Sunday, October 14, 2007

Mr. Brooding

Leave it up to me to turn a wonderful day into the worst one. Today, after such a long time, I got to spend some time with א. I was again reminded how much I liked spending time with her.

When I came home, what do I do? Brood over how much I still love her. Initially I was ok, but then surprise, surprise [sarcasm]! The flood gates opened. I'm writing this unable to go back to sleep. I've been crying like a baby for the past hour over missing her.

After meeting up with her and coming back home, I pondered over what she means to me. I realized this. Since we were together (and before), I've seen a countless number of sunsets and sunrises, mountains with clouds floating in between, quiet lakes topped with thick fogs in the fall, the roaring seas and the waving oceans. I've done my share of star gazing. I've smelt a thousand smells. I've found all of them quite beautiful. But א outshines all of these. If it were the end of times, I'd rather spend my time with א than anyone else. I know it sounds utterly romantic and all. The fact is that is exactly how I feel.

So, here I'm again, going over this all over again. I'm seriously thinking about waiting for her for the rest of my life... even if it means I'll stay celibate forever. I'm really not saying this lightly. Somehow this hasn't changed for me in 2 years, so why should I expect this to change anytime soon?

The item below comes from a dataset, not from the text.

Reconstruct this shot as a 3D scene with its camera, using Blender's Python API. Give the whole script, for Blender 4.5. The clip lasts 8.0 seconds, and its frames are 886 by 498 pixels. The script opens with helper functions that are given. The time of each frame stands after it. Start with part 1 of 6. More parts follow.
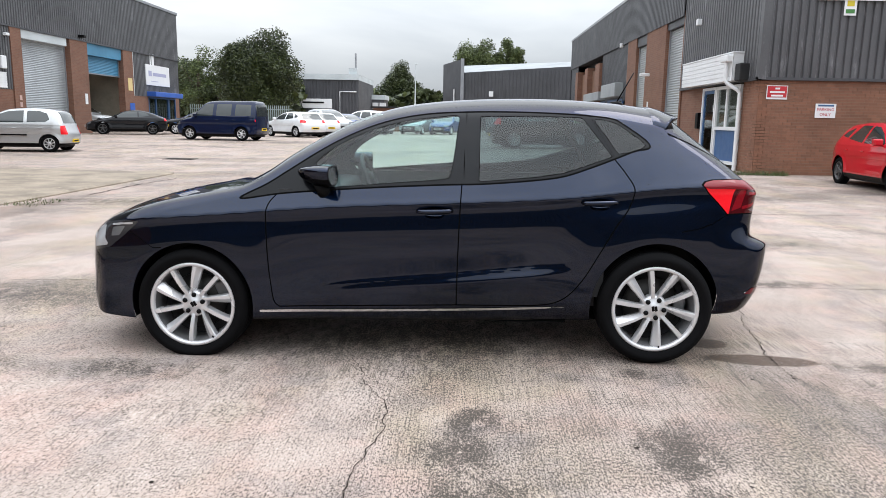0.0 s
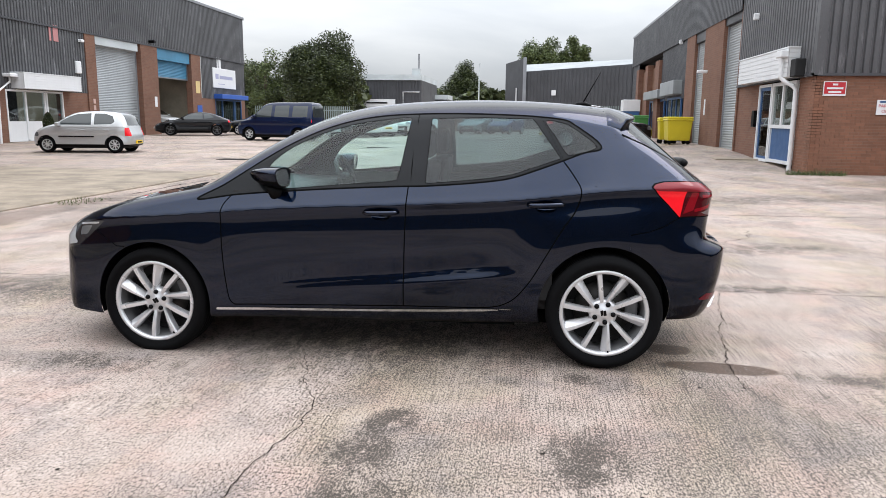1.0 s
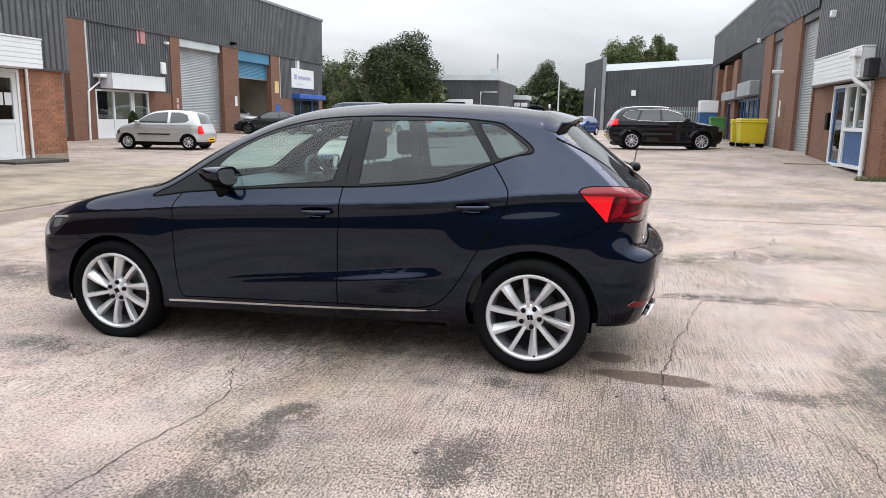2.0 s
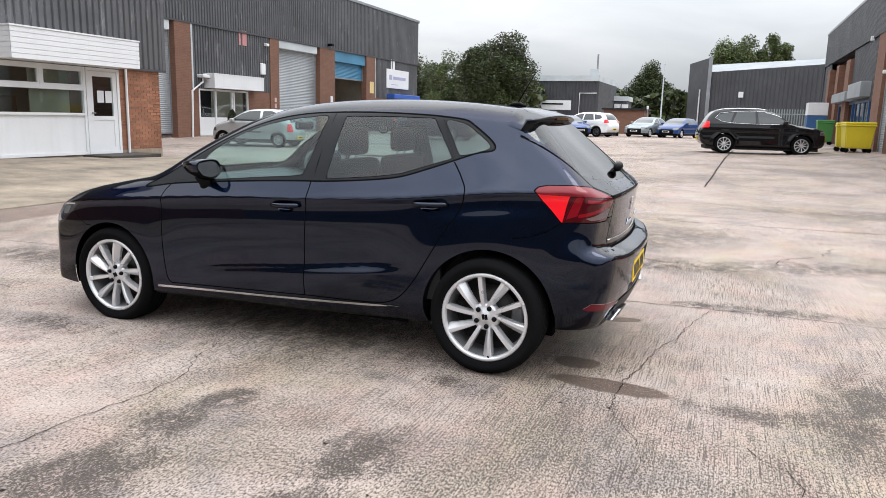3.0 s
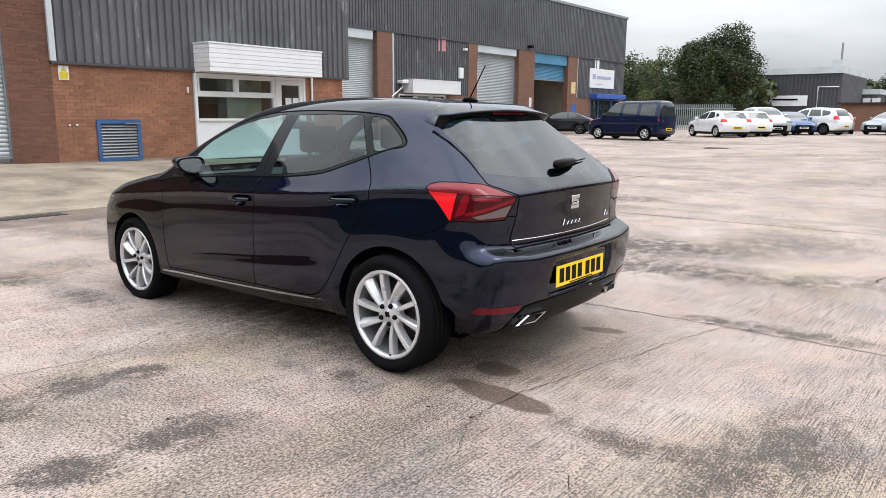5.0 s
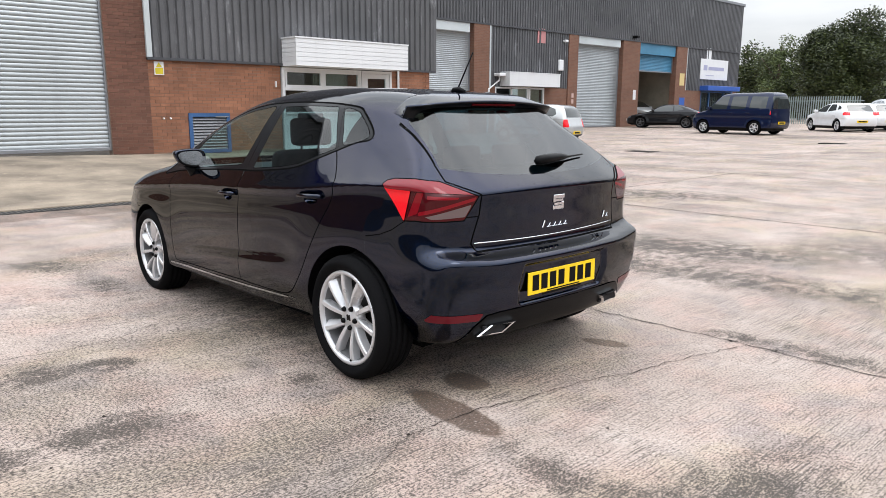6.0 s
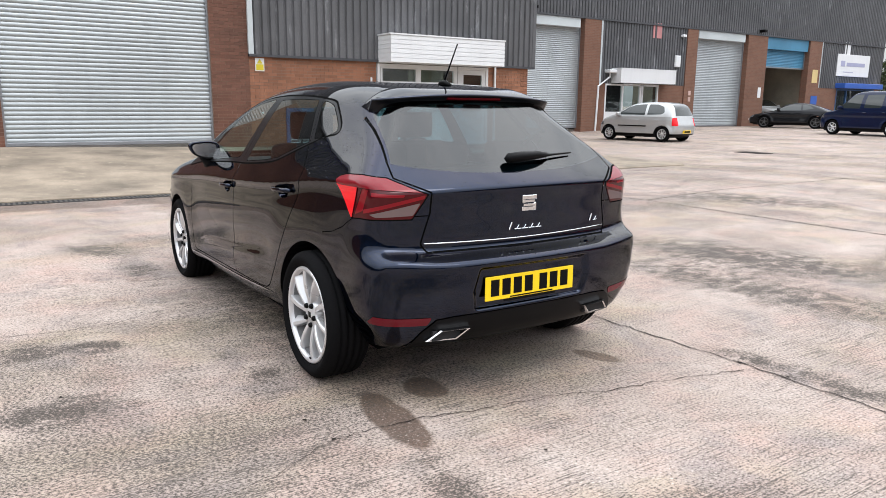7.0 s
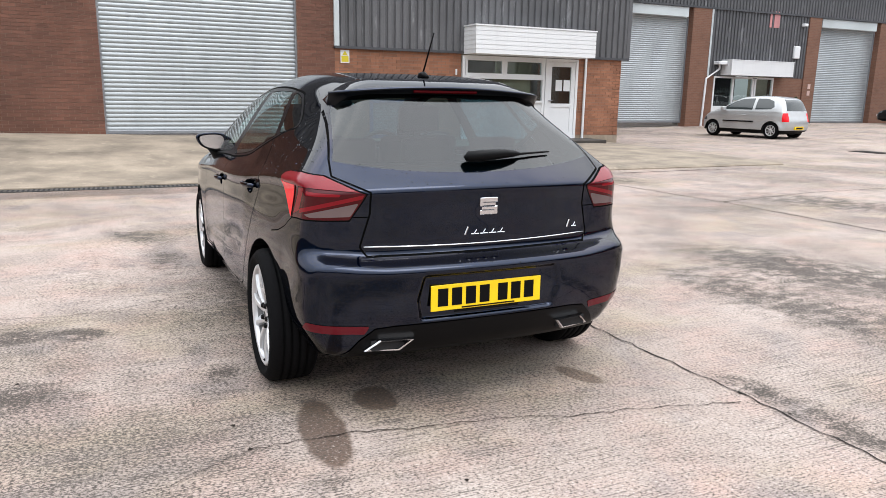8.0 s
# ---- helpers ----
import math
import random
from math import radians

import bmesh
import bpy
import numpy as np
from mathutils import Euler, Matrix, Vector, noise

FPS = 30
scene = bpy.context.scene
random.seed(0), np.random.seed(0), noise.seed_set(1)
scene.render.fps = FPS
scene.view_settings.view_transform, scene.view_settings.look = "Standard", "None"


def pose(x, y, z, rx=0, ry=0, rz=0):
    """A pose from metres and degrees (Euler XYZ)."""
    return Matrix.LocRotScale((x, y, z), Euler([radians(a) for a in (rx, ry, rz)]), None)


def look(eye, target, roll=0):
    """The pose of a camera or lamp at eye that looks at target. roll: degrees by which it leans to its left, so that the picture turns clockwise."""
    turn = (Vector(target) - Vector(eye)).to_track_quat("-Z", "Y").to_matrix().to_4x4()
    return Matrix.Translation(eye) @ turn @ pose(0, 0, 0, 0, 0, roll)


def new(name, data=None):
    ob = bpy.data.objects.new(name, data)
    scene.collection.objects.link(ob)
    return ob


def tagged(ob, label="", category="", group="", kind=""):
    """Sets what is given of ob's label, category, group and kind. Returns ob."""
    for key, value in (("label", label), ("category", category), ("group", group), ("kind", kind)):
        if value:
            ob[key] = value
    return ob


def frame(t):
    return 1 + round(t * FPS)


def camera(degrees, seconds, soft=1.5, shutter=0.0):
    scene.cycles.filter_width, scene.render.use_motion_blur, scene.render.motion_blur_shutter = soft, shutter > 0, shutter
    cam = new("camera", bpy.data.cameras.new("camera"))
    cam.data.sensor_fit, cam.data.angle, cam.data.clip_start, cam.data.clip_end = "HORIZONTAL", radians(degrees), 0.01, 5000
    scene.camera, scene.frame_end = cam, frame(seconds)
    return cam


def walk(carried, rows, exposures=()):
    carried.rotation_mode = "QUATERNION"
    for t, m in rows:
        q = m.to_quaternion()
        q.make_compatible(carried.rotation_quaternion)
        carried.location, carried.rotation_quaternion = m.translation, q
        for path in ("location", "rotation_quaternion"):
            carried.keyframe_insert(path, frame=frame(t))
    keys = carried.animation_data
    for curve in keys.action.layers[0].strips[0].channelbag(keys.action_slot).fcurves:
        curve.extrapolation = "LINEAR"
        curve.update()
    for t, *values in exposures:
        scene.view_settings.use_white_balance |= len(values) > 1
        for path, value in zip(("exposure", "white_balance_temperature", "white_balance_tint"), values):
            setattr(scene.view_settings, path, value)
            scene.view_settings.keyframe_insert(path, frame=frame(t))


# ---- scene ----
cam = camera(63.5, 8.0, soft=0.5)
PATH = [
    (0, (0.214, -4.68, 1.314), (0.159, -2.712, 0.961), 1.0),
    (0.5, (0.515, -4.737, 1.344), (0.378, -2.774, 0.987), 0.7),
    (1, (0.866, -4.649, 1.337), (0.628, -2.695, 0.98), 0.6),
    (1.5, (1.238, -4.574, 1.365), (0.892, -2.637, 1.005), 0.8),
    (1.7, (1.423, -4.581, 1.368), (1.034, -2.653, 1.005), 0.9),
    (2.8, (2.259, -4.366, 1.337), (1.599, -2.51, 0.988), 1.2),
    (3, (2.4, -4.323, 1.352), (1.684, -2.491, 0.989), 1.4),
    (3.5, (2.808, -4.211, 1.383), (1.953, -2.44, 1.018), 1.1),
    (4, (3.128, -3.976, 1.349), (2.138, -2.277, 0.982), 0.9),
    (4.5, (3.435, -3.706, 1.359), (2.323, -2.086, 0.988), 0.7),
    (4.7, (3.601, -3.626, 1.345), (2.436, -2.043, 0.978), 0.5),
    (5.8, (4.058, -2.912, 1.345), (2.654, -1.541, 0.959), 0.2),
    (6, (4.126, -2.787, 1.337), (2.677, -1.464, 0.951), 0.2),
    (6.5, (4.357, -2.461, 1.354), (2.803, -1.263, 0.966), 0.3),
    (7, (4.456, -2.112, 1.327), (2.812, -1.044, 0.931), 0.6),
    (7.5, (4.5, -1.753, 1.342), (2.779, -0.821, 0.933), 0.8),
    (8, (4.572, -1.402, 1.342), (2.792, -0.592, 0.921), 1.0),
]
walk(cam, [(t, look(eye, target, roll)) for t, eye, target, roll in PATH], [(0.0, 0.43, 6280, 9), (1.0, 0.42, 6350, 10), (4.0, 0.37, 6380, 10), (8.0, 0.45, 6380, 10)])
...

Now having had these thoughts, I'm also beating myself over having these thoughts. I hate myself for being weak... for allowing someone to have this much power over me. Yes yes, it is said that I can take that back. But making this decision and sticking to it also makes me feel more strong. I know it sounds paradoxcial... and believe me it is. I'm struggling with this a lot. Ah well, life sometimes sucks. And right now, the best day in so long has become the worst day in so long. I'm, quite literally, beating myself over it.

1 comment:

Karma said...

Try not beating yourself up. Just observe what's happening for you. Have compassion for yourself. Then let the feelings go. Its a practice you can try through meditation.